• **Data shown**:
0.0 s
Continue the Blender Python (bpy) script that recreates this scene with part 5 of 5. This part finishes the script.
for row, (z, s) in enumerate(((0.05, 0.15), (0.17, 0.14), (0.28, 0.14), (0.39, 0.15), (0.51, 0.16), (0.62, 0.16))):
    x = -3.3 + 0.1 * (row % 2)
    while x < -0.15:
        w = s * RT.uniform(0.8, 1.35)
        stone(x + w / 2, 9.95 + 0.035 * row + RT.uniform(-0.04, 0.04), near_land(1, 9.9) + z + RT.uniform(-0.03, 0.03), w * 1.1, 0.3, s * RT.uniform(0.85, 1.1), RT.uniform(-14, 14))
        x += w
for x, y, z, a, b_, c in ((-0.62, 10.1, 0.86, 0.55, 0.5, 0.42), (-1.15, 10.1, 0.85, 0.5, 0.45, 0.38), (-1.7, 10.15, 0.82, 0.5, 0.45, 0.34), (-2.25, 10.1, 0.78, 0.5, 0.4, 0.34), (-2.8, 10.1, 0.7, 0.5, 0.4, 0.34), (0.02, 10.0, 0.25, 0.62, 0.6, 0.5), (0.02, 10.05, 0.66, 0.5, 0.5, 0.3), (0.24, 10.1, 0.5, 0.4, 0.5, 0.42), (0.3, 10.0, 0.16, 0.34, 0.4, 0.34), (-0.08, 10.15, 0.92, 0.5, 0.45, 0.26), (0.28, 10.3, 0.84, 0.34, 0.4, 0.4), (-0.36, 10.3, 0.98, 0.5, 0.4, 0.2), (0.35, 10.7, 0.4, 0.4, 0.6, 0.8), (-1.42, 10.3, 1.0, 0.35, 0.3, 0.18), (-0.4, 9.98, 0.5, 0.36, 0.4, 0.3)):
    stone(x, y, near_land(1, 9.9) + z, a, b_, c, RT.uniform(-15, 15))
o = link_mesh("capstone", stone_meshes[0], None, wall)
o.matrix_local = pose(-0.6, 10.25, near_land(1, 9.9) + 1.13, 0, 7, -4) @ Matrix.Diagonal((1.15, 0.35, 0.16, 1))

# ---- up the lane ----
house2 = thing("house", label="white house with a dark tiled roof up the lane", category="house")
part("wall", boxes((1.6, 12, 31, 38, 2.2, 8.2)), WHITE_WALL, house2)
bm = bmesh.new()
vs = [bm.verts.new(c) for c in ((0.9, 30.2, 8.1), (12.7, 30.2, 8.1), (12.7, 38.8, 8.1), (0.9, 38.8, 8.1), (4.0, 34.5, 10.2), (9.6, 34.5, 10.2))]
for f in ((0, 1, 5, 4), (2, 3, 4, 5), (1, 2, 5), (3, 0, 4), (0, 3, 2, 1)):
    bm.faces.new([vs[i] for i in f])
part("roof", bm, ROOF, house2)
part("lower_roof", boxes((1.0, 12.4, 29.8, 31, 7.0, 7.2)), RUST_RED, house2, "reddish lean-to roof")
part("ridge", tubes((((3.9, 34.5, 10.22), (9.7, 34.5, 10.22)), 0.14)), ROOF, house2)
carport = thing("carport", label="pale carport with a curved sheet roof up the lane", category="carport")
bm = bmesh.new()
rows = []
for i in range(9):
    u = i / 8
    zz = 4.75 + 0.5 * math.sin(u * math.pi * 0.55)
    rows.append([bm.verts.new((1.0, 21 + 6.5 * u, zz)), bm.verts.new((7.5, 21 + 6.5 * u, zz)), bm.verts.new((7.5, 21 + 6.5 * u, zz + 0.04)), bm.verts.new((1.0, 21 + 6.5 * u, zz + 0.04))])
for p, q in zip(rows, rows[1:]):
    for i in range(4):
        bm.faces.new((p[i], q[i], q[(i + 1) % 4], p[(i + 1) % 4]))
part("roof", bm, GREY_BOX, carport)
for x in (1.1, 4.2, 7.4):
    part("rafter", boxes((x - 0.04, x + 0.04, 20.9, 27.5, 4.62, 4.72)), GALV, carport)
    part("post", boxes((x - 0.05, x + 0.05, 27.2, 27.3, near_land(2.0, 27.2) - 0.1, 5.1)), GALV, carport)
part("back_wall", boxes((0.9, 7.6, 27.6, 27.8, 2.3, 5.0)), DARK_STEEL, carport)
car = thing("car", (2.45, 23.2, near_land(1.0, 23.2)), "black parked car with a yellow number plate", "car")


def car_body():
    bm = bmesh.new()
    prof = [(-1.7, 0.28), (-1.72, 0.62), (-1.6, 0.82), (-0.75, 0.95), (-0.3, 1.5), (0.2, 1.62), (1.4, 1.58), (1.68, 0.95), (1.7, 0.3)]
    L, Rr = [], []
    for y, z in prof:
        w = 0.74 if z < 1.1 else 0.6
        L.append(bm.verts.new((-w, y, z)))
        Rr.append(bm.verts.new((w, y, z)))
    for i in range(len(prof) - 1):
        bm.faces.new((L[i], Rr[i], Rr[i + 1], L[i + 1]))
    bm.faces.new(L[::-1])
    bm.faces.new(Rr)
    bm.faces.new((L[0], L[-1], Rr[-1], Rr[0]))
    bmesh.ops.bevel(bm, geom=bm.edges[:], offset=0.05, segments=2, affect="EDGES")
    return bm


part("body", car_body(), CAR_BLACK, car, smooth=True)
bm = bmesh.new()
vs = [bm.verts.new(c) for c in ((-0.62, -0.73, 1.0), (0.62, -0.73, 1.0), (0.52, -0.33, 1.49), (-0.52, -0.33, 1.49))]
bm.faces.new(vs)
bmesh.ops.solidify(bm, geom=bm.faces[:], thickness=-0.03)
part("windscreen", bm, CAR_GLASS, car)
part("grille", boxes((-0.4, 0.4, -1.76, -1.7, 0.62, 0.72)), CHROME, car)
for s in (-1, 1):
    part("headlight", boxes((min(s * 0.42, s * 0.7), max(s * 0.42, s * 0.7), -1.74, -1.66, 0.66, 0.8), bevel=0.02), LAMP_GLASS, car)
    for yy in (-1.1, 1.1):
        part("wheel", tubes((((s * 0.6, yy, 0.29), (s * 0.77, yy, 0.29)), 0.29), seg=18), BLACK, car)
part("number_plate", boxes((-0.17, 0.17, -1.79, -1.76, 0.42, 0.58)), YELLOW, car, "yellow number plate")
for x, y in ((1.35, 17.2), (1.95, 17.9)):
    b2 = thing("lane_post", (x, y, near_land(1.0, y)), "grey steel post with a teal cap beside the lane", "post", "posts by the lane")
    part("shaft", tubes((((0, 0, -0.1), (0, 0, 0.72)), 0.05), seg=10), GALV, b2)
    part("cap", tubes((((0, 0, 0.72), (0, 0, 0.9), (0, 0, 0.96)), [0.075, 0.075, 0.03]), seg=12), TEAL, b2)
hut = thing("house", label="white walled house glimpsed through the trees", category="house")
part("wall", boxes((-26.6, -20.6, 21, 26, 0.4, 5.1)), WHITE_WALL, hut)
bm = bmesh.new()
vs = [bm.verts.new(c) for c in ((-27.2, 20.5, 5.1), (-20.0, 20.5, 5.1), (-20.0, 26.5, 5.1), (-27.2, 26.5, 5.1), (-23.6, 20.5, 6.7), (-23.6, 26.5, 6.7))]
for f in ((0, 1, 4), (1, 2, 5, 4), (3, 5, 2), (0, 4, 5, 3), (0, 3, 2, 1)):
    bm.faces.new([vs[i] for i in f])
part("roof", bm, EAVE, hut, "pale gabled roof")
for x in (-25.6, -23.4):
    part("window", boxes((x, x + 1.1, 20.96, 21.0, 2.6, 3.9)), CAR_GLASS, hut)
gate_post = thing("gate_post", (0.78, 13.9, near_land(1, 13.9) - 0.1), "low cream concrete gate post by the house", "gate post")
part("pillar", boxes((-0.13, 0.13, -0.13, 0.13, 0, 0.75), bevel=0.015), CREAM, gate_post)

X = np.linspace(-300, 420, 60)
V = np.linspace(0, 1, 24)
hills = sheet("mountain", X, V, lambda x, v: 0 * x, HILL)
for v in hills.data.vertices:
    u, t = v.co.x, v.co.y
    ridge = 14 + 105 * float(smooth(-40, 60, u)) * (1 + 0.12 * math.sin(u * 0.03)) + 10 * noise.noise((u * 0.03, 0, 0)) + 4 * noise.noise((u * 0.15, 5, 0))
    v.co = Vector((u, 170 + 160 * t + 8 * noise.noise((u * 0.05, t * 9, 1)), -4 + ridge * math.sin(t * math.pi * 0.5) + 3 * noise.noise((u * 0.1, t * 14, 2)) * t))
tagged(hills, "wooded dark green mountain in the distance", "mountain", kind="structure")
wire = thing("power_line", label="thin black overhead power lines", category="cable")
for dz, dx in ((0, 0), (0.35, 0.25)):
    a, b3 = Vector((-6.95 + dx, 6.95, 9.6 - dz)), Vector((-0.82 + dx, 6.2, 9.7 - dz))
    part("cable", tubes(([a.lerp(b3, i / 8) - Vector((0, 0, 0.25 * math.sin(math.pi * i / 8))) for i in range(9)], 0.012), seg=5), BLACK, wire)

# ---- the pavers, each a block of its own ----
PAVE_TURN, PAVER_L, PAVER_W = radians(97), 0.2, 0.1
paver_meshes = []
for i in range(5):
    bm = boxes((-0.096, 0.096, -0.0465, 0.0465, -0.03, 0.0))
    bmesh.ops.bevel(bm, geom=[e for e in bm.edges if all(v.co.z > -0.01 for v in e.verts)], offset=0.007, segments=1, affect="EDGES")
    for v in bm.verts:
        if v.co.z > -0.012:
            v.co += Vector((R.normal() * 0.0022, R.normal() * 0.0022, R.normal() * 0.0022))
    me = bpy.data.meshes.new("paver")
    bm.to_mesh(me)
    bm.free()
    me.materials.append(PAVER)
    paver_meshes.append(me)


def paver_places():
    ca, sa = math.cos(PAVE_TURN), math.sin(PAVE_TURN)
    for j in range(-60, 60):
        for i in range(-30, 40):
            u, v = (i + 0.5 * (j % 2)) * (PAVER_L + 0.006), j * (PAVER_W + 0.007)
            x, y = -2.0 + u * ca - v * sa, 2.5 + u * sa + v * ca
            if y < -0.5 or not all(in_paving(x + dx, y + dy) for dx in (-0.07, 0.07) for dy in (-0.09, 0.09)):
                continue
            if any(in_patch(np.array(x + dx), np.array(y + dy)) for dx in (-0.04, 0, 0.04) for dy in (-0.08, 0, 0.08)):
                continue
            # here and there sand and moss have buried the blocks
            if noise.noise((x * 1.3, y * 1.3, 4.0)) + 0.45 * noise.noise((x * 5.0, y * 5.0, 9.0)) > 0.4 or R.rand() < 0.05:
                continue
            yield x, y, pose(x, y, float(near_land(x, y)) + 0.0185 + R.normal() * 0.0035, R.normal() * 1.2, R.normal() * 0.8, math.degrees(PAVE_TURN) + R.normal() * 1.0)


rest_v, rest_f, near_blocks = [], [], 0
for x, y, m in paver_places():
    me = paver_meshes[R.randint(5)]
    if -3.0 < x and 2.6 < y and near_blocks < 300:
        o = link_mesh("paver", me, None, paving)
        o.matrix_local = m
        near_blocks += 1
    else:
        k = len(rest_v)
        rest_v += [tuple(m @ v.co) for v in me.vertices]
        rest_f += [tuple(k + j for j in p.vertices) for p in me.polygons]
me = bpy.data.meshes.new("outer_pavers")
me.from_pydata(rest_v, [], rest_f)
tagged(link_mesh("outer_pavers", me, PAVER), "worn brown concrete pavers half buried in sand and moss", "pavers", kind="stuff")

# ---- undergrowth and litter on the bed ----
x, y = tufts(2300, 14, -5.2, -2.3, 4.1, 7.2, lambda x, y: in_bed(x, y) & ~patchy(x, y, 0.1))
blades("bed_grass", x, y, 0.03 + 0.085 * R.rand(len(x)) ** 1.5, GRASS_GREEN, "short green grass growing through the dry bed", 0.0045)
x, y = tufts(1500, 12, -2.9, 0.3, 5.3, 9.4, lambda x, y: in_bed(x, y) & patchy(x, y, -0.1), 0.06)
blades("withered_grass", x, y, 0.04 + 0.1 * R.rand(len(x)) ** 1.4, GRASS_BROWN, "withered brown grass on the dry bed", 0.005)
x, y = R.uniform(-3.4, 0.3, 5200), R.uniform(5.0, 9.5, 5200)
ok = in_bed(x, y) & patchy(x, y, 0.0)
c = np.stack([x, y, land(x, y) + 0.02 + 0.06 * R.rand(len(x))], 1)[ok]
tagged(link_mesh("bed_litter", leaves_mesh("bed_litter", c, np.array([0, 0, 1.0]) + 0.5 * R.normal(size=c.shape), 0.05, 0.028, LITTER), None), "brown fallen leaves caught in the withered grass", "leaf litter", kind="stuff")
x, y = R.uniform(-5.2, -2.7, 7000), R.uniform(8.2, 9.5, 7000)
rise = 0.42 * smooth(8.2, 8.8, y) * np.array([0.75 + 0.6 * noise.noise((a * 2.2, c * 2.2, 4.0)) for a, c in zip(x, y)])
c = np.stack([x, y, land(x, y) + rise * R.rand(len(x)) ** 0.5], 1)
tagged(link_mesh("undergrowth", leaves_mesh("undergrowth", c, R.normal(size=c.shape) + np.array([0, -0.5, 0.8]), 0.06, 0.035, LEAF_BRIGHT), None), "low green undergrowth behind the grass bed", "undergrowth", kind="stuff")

• **Written exercise**: Look above and repeat, character for character, the lines from the first one to the line with "o.matrix_local = pose(-0.6, 10.25, near_land(1, 9.9)", counting both.

• **Answer below**:
0.0 s
Continue the Blender Python (bpy) script that recreates this scene with part 5 of 5. This part finishes the script.
for row, (z, s) in enumerate(((0.05, 0.15), (0.17, 0.14), (0.28, 0.14), (0.39, 0.15), (0.51, 0.16), (0.62, 0.16))):
    x = -3.3 + 0.1 * (row % 2)
    while x < -0.15:
        w = s * RT.uniform(0.8, 1.35)
        stone(x + w / 2, 9.95 + 0.035 * row + RT.uniform(-0.04, 0.04), near_land(1, 9.9) + z + RT.uniform(-0.03, 0.03), w * 1.1, 0.3, s * RT.uniform(0.85, 1.1), RT.uniform(-14, 14))
        x += w
for x, y, z, a, b_, c in ((-0.62, 10.1, 0.86, 0.55, 0.5, 0.42), (-1.15, 10.1, 0.85, 0.5, 0.45, 0.38), (-1.7, 10.15, 0.82, 0.5, 0.45, 0.34), (-2.25, 10.1, 0.78, 0.5, 0.4, 0.34), (-2.8, 10.1, 0.7, 0.5, 0.4, 0.34), (0.02, 10.0, 0.25, 0.62, 0.6, 0.5), (0.02, 10.05, 0.66, 0.5, 0.5, 0.3), (0.24, 10.1, 0.5, 0.4, 0.5, 0.42), (0.3, 10.0, 0.16, 0.34, 0.4, 0.34), (-0.08, 10.15, 0.92, 0.5, 0.45, 0.26), (0.28, 10.3, 0.84, 0.34, 0.4, 0.4), (-0.36, 10.3, 0.98, 0.5, 0.4, 0.2), (0.35, 10.7, 0.4, 0.4, 0.6, 0.8), (-1.42, 10.3, 1.0, 0.35, 0.3, 0.18), (-0.4, 9.98, 0.5, 0.36, 0.4, 0.3)):
    stone(x, y, near_land(1, 9.9) + z, a, b_, c, RT.uniform(-15, 15))
o = link_mesh("capstone", stone_meshes[0], None, wall)
o.matrix_local = pose(-0.6, 10.25, near_land(1, 9.9) + 1.13, 0, 7, -4) @ Matrix.Diagonal((1.15, 0.35, 0.16, 1))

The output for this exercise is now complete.